Retail sales slow, still point to growth pickup
Growth in sales at U.S. retailers slowed in January, partly due to harsh winter weather across much of the country, but the trend remained supportive of an acceleration in the economy.
Total retail sales rose 0.3 percent for a seventh straight month of advances, the Commerce Department said on Tuesday, but this was below the 0.5 percent increase posted in December.
Economists who had expected a 0.6 percent gain said sales were likely to bounce back quickly.
Consumers seem to have got 2011 off to a slow start but we can chalk up a lot of that to the weather. The bulk of those lost sales will now be made up in February, said Ryan Sweet, a senior economist at Moody's Analytics in West Chester, Pennsylvania.
Bad weather also affected January's employment report and is making it hard to get a clear read of the economy. Still, economists say activity is transitioning from a recovery to a self-sustaining phase.
Other reports on Tuesday also supported the strengthening economy theme, with a gauge of manufacturing in New York state rising to an eight-month high in February and import prices surging last month.
Robust consumer spending, which accounts for 70 percent of U.S. economic activity, spurred the economy to a 3.2 percent annual growth pace in the fourth quarter.
Most economists did not view the pull back in sales last month as the start of a trend. They argued an improving labor market and the $858 billion tax package enacted last year would help consumers to keep spending, though not at the pace seen in the fourth quarter.
We would not be surprised to see a stronger profile for consumption as the quarter progresses, said Joseph LaVorgna, chief U.S. economist at Deutsche Bank in New York.
Consumer spending increased at a 4.4 percent rate in the fourth quarter, but modest downward revisions to November and December sales figures suggested this estimate could be trimmed when the government publishes its second GDP estimate next week.
Traders seized on the below-expectations retail sales data and a pull back in energy shares to give the U.S. stock market a breather after recent hefty gains. But safe-haven government bond yields rose, while the dollar scaled an eight week high against the yen.
CORE SALES UP 0.5 PCT
Sales excluding autos increased 0.3 percent last month, below economists' expectations for a 0.5 percent gain, after rising 0.3 percent in December. But so-called core retail sales, which exclude autos, gasoline and building materials, increased 0.5 percent after slipping 0.1 percent in December.
Core sales correspond most closely with the consumer spending component of the government's GDP report.
Last month's small rise in sales was a surprise as some major U.S. retail chains had reported receipts that exceeded analysts' expectations.
There are concerns, however, that higher food and cotton apparel prices could hurt sales as they are adding pressure to shoppers whose budgets are already being pinched at the gasoline pump.

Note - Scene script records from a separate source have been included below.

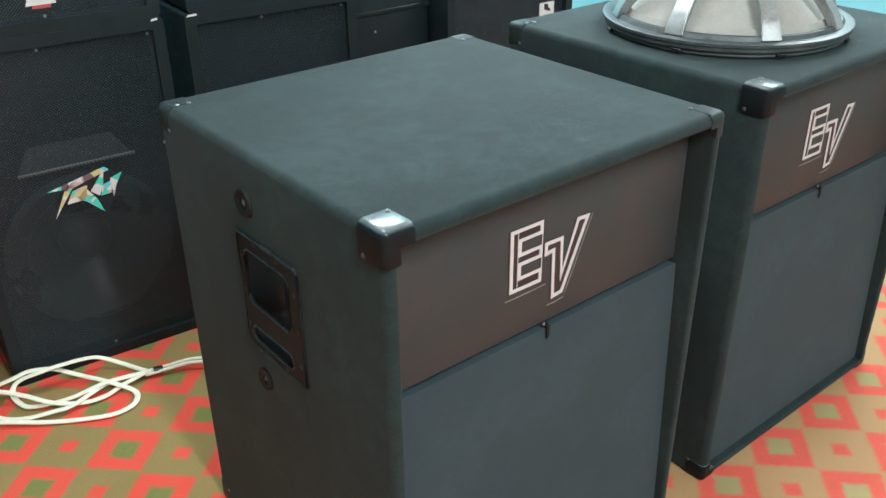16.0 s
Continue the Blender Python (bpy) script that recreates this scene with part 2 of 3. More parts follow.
def carpet_material():
    """Woven carpet: lozenges with green hearts on khaki, small red lozenges between, and a striped zigzag border."""
    n = Nodes("woven_carpet")
    pos = n.coords()
    wobble = n.node("ShaderNodeTexNoise")
    n.put(wobble.inputs["Vector"], pos)
    wobble.inputs["Scale"].default_value, wobble.inputs["Detail"].default_value = 42, 3
    shift = n.node("ShaderNodeVectorMath", wobble.outputs["Color"], (0.5, 0.5, 0.5), operation="SUBTRACT").outputs[0]
    shift = n.node("ShaderNodeVectorMath", shift, operation="SCALE")
    shift.inputs["Scale"].default_value = 0.010
    warped = n.node("ShaderNodeVectorMath", pos, shift.outputs[0], operation="ADD").outputs[0]
    xyz = n.node("ShaderNodeSeparateXYZ", warped)
    x, y = xyz.outputs[0], xyz.outputs[1]
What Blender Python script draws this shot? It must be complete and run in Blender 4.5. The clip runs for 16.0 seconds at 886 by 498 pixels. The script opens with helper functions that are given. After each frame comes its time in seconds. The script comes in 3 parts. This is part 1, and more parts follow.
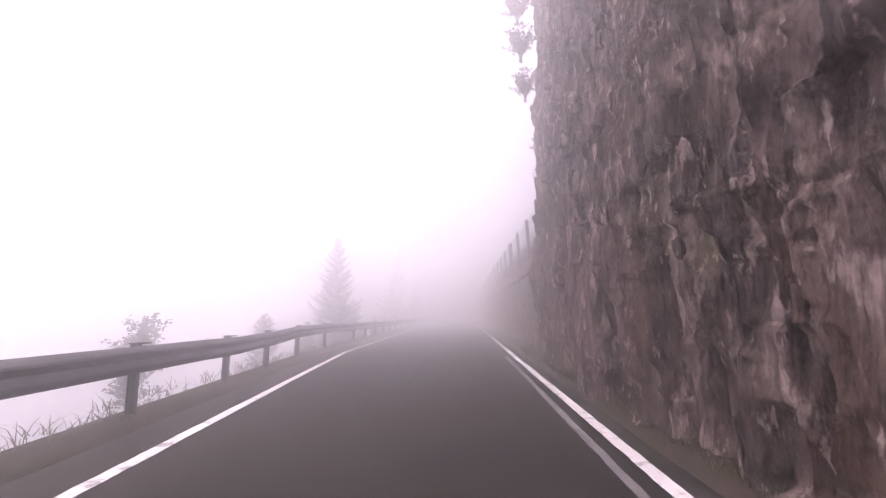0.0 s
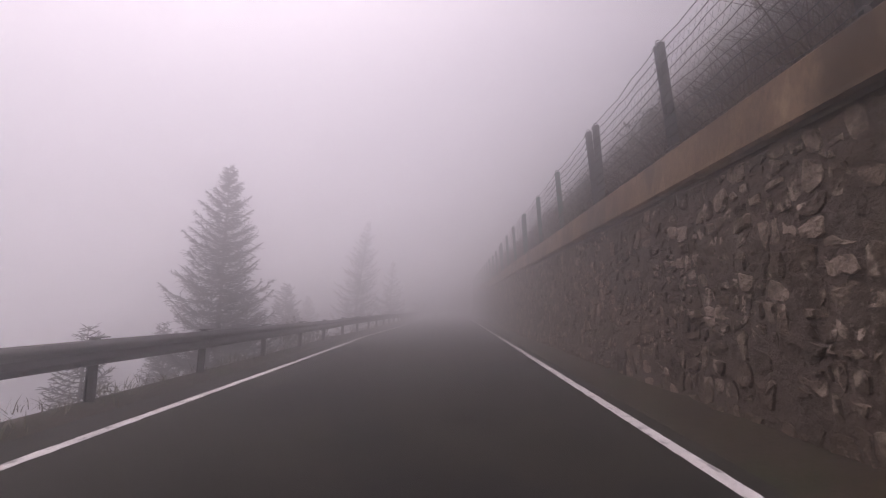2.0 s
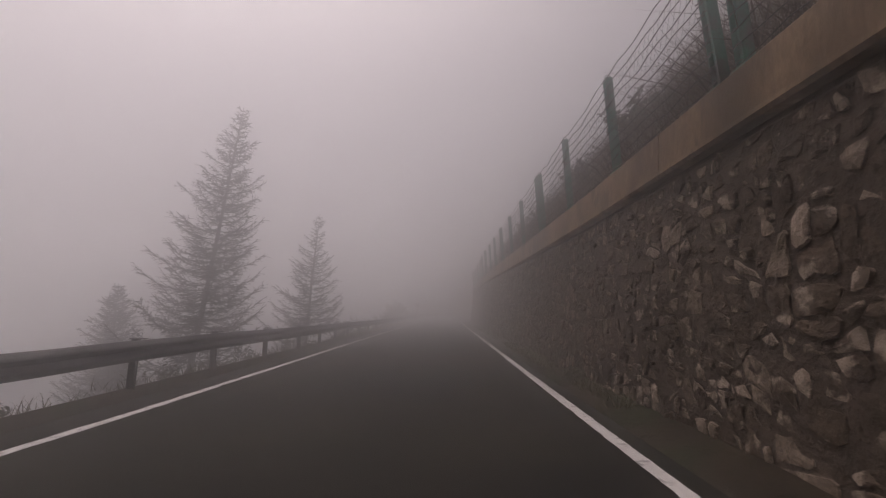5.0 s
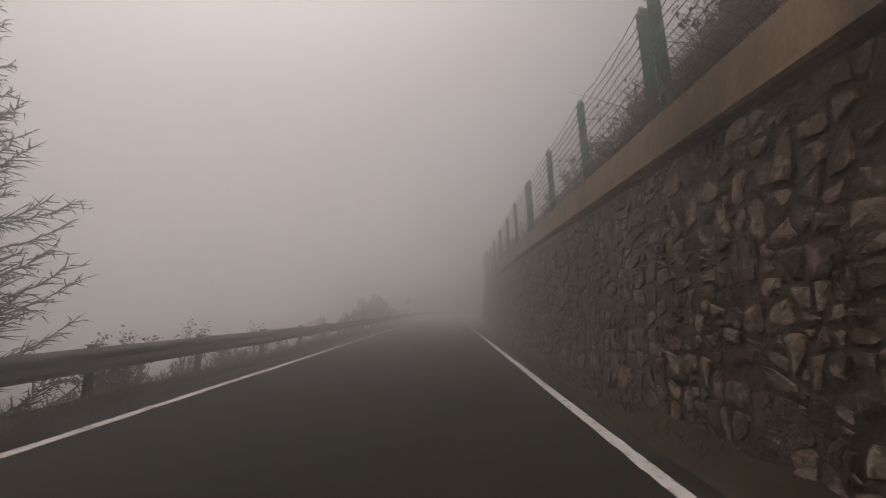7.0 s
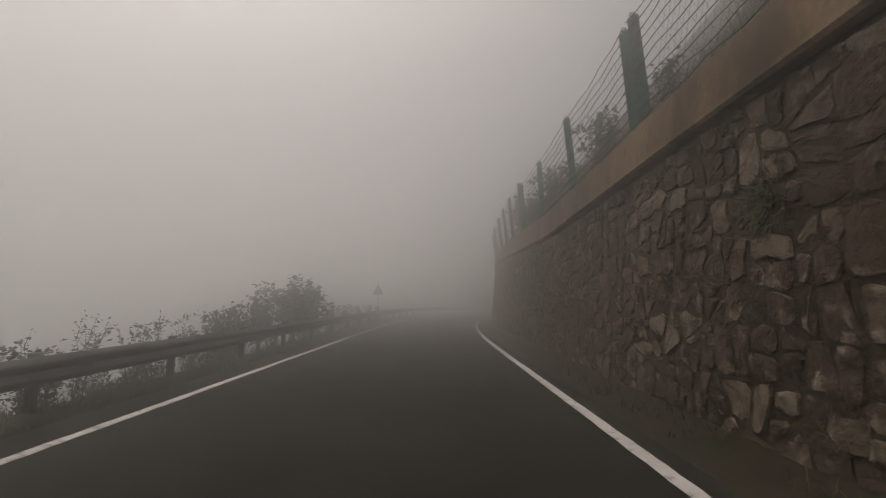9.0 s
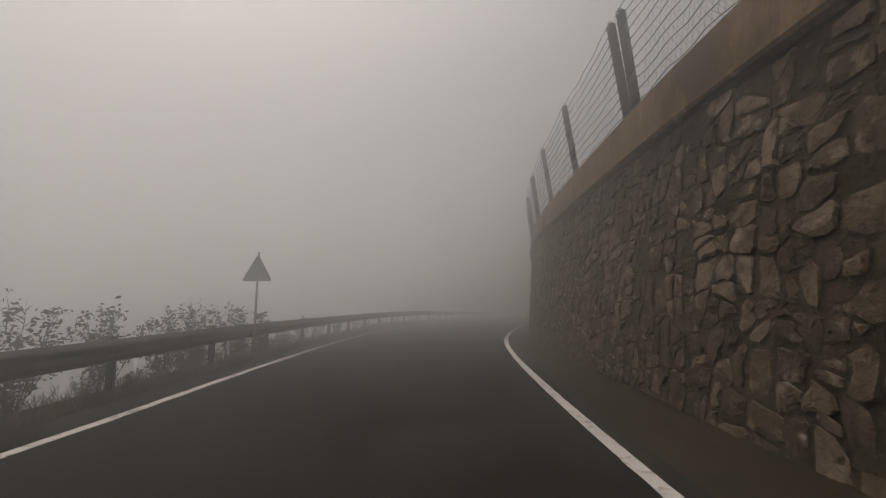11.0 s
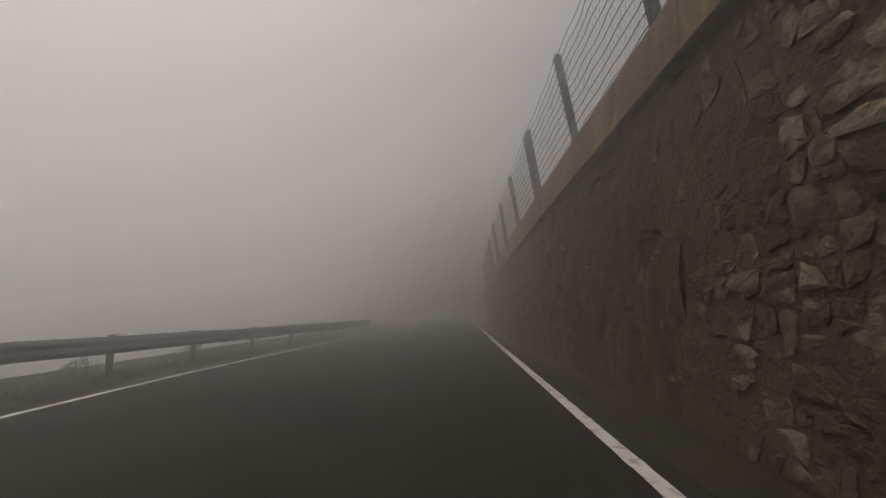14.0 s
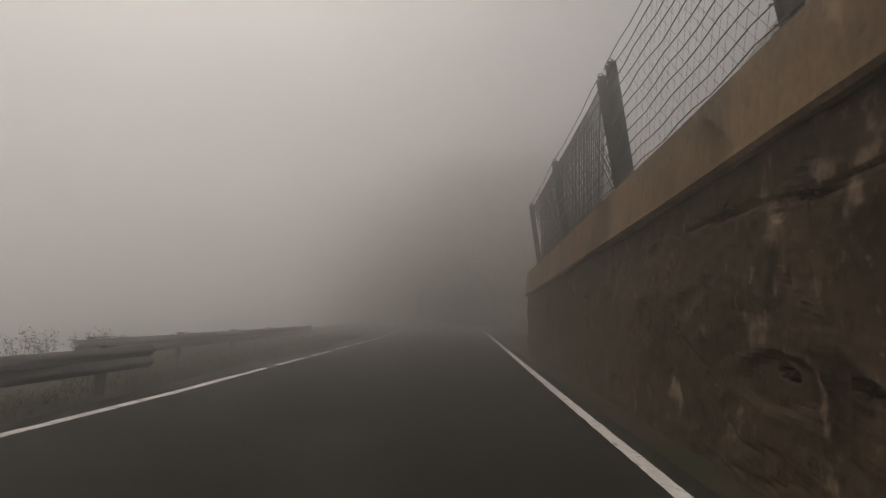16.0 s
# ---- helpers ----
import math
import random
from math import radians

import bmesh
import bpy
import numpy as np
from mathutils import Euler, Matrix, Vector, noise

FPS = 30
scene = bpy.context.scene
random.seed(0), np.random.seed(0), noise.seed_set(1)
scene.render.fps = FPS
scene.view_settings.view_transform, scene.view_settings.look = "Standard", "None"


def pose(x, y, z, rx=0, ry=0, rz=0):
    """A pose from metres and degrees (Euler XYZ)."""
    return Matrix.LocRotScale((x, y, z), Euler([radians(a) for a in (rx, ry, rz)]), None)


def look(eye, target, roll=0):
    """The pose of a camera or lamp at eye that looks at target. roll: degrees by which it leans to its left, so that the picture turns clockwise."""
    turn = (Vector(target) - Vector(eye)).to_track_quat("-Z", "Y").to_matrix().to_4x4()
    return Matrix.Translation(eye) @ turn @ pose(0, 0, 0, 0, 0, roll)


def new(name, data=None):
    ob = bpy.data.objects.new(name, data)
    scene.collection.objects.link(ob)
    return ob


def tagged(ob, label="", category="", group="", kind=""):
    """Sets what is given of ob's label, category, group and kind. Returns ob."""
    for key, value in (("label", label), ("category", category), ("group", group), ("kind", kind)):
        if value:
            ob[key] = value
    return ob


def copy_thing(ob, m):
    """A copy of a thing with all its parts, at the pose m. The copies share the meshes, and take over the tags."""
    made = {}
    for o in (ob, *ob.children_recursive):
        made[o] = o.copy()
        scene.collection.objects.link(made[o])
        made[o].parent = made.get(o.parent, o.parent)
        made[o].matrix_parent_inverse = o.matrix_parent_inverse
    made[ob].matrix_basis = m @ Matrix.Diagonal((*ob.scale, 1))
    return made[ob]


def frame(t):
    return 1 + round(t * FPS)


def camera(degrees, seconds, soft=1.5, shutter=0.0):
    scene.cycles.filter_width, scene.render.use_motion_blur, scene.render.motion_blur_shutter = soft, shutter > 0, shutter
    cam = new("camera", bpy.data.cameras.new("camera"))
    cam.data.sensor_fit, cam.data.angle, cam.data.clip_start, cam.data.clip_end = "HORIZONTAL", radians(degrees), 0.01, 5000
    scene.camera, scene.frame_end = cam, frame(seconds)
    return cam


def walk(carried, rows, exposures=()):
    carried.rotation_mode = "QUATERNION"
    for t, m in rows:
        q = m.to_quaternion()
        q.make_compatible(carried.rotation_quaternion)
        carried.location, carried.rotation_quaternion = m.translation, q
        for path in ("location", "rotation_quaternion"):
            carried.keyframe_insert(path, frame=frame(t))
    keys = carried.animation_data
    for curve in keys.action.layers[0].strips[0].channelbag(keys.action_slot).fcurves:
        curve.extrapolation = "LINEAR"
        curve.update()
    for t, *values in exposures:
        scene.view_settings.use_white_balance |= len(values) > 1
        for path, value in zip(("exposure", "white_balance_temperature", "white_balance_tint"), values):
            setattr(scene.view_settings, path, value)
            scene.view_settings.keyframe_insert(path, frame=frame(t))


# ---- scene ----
cam = camera(94.0, 16.0, soft=1.2, shutter=0.035)

# seconds, eye x, y, z, tilt, lean, turn: the car's way along the mountain road
PATH = [
    (0.0, -1.617, -0.013, 1.35, 99.00, -0.02, 2.93),
    (0.5, -1.940, 3.812, 1.35, 98.25, -0.11, 2.08),
    (1.0, -2.170, 7.660, 1.35, 98.02, -1.10, 1.69),
    (1.5, -2.229, 11.250, 1.35, 97.87, -0.60, 1.38),
    (2.0, -2.148, 15.128, 1.35, 98.08, 0.03, 1.28),
    (2.5, -2.094, 18.950, 1.35, 98.76, -0.07, 0.49),
    (3.0, -1.902, 22.990, 1.35, 98.79, 0.21, -0.16),
    (3.5, -1.875, 26.765, 1.35, 98.74, 0.13, -0.02),
    (4.0, -1.847, 30.540, 1.35, 98.70, 0.06, 0.12),
    (4.5, -1.820, 34.316, 1.35, 98.65, -0.02, 0.27),
    (5.0, -1.792, 38.091, 1.35, 98.61, -0.09, 0.41),
    (5.5, -1.765, 41.866, 1.35, 98.56, -0.17, 0.55),
    (6.0, -1.665, 45.976, 1.35, 98.17, -0.23, 1.28),
    (6.5, -1.666, 49.962, 1.35, 97.97, 0.05, 0.84),
    (7.0, -1.732, 54.010, 1.35, 98.32, -0.13, 0.64),
    (7.5, -1.734, 57.991, 1.35, 98.56, -0.22, 0.59),
    (8.0, -1.790, 62.242, 1.35, 98.28, -0.11, 0.24),
    (8.5, -1.785, 66.459, 1.35, 97.86, -0.00, -0.07),
    (9.0, -1.842, 70.710, 1.35, 97.59, 0.21, -0.81),
    (9.5, -1.800, 75.090, 1.35, 97.65, 0.20, -1.05),
    (10.0, -1.730, 79.560, 1.35, 97.72, 0.17, -1.35),
    (10.5, -1.640, 84.150, 1.35, 97.80, 0.14, -1.85),
    (11.0, -1.520, 88.770, 1.35, 97.85, 0.12, -2.60),
    (11.5, -1.319, 93.349, 1.35, 97.87, 0.10, -3.62),
    (12.0, -0.853, 97.617, 1.35, 97.29, 0.28, -4.01),
    (12.5, -0.275, 101.785, 1.35, 97.04, 0.85, -5.93),
    (13.0, 0.435, 106.192, 1.35, 97.25, 0.59, -10.10),
    (13.5, 1.432, 110.284, 1.35, 97.94, 0.80, -14.37),
    (14.0, 2.699, 114.534, 1.35, 97.95, 1.27, -18.36),
    (14.5, 4.094, 118.770, 1.35, 98.11, 1.42, -20.81),
    (15.0, 5.547, 122.813, 1.35, 98.43, 0.74, -20.96),
    (15.5, 6.957, 126.773, 1.35, 98.72, -0.07, -19.49),
    (16.0, 8.369, 130.865, 1.35, 98.23, -1.51, -18.60),
]
LIGHTING = [
    (0.0, 1.1, 6350, 38), (0.5, 0.7, 6350, 37), (1.0, 0.33, 6400, 35), (1.5, 0.08, 6450, 34), (2.0, -0.06, 6450, 33),
    (3.0, -0.26, 6650, 31), (5.5, -0.61, 6900, 24), (7.0, -0.6, 7050, 18), (9.0, -0.6, 7100, 13), (13.5, -0.64, 7120, 12.5), (16.0, -0.57, 7170, 12)]
walk(cam, [(t, pose(*p)) for t, *p in PATH], LIGHTING)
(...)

Rising cost pressures were underscored by a report from the Labor Department showing import prices jumped 1.5 percent, nearly double economists' expectations, on strong commodity prices.
This is a sign that the economy is accelerating; it provides further evidence that core consumer inflation has bottomed, said Sweet. But I don't think it sounds any alarm bells (on inflation).
While other advanced economies are raising red flags on inflation, the Federal Reserve is little worried about a pick-up in price pressures and officials have repeatedly said core inflation remains too low for comfort.
The government is expected to report on Thursday the core consumer price index, excluding food and energy, rose 0.1 percent in January from December. Overall CPI is seen up 0.3 percent after rising 0.5 percent in December.
Further evidence that economic activity was gaining momentum came in a report from the New York Federal Reserve which showed a gauge of manufacturing in New York State rose in February to its highest since last June.
The report was the latest to suggest the manufacturing sector remains strong even as the inventory rebuilding cycle starts to wind down.
A second report from the Commerce Department showed business inventories in December increased to their highest since January 2009. However, the pace of inventory accumulation is slowing.
Inventories are a key component of GDP changes. The restocking slowed sharply in the fourth quarter to subtract from GDP growth since the second quarter of 2009 when the recovery started.